Redacción

Fue creada en 1862 y cerrada de manera definitiva en 1933. Esta ubicada en lo que hoy son las calles de Arcos de Belén y Niños Héroes, en el centro de la Ciudad de México. Se trata de la cárcel de Belén, un recinto que hoy lleva por nombre Revolución y funciona como una escuela primaria.

Antes de ser una cárcel y una escuela, servía como colegio. La edificación se construyó en 1683, y en ella se estableció el Colegio de San Miguel de Belén. Este originalmente fue concebido como un refugio para mujeres desprotegidas, por el padre Domingo Pérez de Barcia. Se instaló en una residencia de su propiedad en el rumbo de Belén, que a finales del siglo XVII se ubicaba a las afueras de la Ciudad de México.

El recinto pronto se vio rebasado, por esto fue necesario dividir sus espacios para dar cabida a todas las mujeres que buscaban cobijo. Con el aumento de las mujeres que llegaban fue necesario abrir un oratorio propio que fue bendecido por el obispo Francisco Aguiar y Seijas en 1684. Al padre Barcia se unió el sacerdote Lázaro Fernández, y gracias a ellos se logro construir un enorme edificio.

A merced de las leyes de reforma, en 1863 se convirtió en cárcel. Debido a la complicada situación que se vivía en el país desde 1862, con la intervención francesa, y posteriormente con la llegada del emperador Maximiliano de Habsburgo, poco se pudo hacer con la cárcel, que desde un principio empezó mal, pues no era un inmueble adecuado para ello.

Esta sería una de las prisiones más temidas durante la época conocida como el Porfiriato, que fue el periodo en el que el expresidente Porfirio Díaz estuvo al mando del país.

Fue el 20 de noviembre de 1934 cuando se le volvió a dar otro uso, pues en esa fecha se volvió a inaugurar, ahora como una escuela primaria llamada Revolución, que aún sigue en funcionamiento. Fue una obra destacada del presidente Abelardo Rodríguez, y diez años antes de su inauguración, ya había sido ideada por José Vasconcelos.

El acto de inauguración como primaria fue iniciado por el licenciado Aarón Sáenz, quien fungía como jefe del Departamento del Distrito Federal. Lo hizo con estas palabras:

“Nunca podremos justificar el gasto oficial de una o más escuelas superiores y, en mi modesto juicio, ni el de Universidad alguna por el momento, si antes no hemos prodigado previamente la instrucción mínima y general que realiza la escuela primaria en todo el país; pero no en la escuela primaria del tipo porfirista, porque nuestro deber ineludible es crear ya sin imitaciones extranjeras y con el alma y la inteligencia puestas en nuestro propio medio y en nuestra propia alma colectiva, el tipo que ha de tener la escuela primaria de la Revolución que yo no puedo entender y sentir sino dentro de fuertes y persistentes finalidades utilitarias.”

Una temida cárcel

El tiempo que duró como prisión, se cuenta que fue muy difícil para los presos que llegaban al lugar. El desayuno para los más de 1,400 internos que se encontraban hacinados en las celdas constaba de un atole y un pambazo. Para la comida, les proporcionaban un caldo insaboro acompañado de un hueso que tenía algunas hebras de carne. Otras veces les daban un arroz quebrado mal hecho.
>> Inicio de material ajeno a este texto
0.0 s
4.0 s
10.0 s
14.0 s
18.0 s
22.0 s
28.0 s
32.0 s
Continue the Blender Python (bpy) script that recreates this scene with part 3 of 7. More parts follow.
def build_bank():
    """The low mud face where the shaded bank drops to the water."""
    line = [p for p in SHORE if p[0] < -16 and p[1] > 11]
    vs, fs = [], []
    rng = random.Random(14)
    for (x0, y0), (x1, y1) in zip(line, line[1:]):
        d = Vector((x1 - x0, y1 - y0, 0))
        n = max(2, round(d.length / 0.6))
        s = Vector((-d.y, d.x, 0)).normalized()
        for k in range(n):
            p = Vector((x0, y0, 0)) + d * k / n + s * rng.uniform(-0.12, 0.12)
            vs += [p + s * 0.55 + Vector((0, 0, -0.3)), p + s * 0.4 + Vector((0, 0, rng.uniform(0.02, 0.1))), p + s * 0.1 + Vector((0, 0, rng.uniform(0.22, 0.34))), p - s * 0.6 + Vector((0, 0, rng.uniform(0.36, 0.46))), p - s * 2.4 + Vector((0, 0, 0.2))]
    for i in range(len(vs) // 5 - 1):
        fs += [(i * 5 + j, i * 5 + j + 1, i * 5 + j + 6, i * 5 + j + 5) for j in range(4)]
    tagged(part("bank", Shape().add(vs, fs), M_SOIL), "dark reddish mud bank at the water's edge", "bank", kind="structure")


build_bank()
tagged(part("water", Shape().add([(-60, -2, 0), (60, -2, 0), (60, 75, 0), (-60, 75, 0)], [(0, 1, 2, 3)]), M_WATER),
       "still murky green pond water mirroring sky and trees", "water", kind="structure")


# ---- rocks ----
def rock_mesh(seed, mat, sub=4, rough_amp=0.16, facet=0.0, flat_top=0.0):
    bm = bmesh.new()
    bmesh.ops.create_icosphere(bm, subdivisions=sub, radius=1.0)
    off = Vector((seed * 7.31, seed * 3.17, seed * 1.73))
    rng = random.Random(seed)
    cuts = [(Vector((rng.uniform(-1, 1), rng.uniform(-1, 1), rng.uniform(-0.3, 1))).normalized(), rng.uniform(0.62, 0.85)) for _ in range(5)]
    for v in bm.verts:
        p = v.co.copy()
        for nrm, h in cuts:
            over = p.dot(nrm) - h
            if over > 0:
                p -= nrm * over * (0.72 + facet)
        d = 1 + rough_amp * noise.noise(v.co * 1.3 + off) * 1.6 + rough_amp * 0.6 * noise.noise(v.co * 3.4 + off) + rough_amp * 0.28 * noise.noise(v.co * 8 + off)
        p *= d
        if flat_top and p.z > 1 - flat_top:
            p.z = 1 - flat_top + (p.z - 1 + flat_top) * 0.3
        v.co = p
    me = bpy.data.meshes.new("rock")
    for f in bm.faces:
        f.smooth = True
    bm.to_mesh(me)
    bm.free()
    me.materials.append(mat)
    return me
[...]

Si el preso o la presa no contaban con un traste en donde se les sirviera la comida, esta se les servía en sus sombreros o en cacharros de barro despostillados y sucios, en los que llegaban a comer hasta tres internos a la vez.

En el lugar no había camas ni catres, el suelo era lo único a lo que tenían derecho durante las horas de la pernocta, que si bien les iba, podían recostarse sobre cartones o petates que les daban sus familiares en las visitas. En el lugar se encarcelaba tanto a hombres como a mujeres y niños. La mayoría andaba con ropas rasgadas y viejas, pues en el lugar no les proporcionaban vestimentas.

Las mujeres tenían que prostituirse con los celadores para poder cubrir el gasto de su liberación, cuando esta llegaba. También podía encontrarse a todo tipo de infractores conviviendo. Aquellas que eran casi niñas con prostitutas, infanticidas con chicas que habían cometido pequeños robos con la intención de no morir de hambre.

Muchos de los presos encontraban la forma de terminar con ese infierno, únicamente suicidándose. Se colgaban en sus celdas.

Las galeras de la cárcel no eran mejores, pues sufrían de humedad en las celdas, además los presos estaban obligados a hacer sus necesidades en barriles, además de que enfermedades como sarna, sífilis, herpes o escorbuto se propagaban con facilidad y sin control.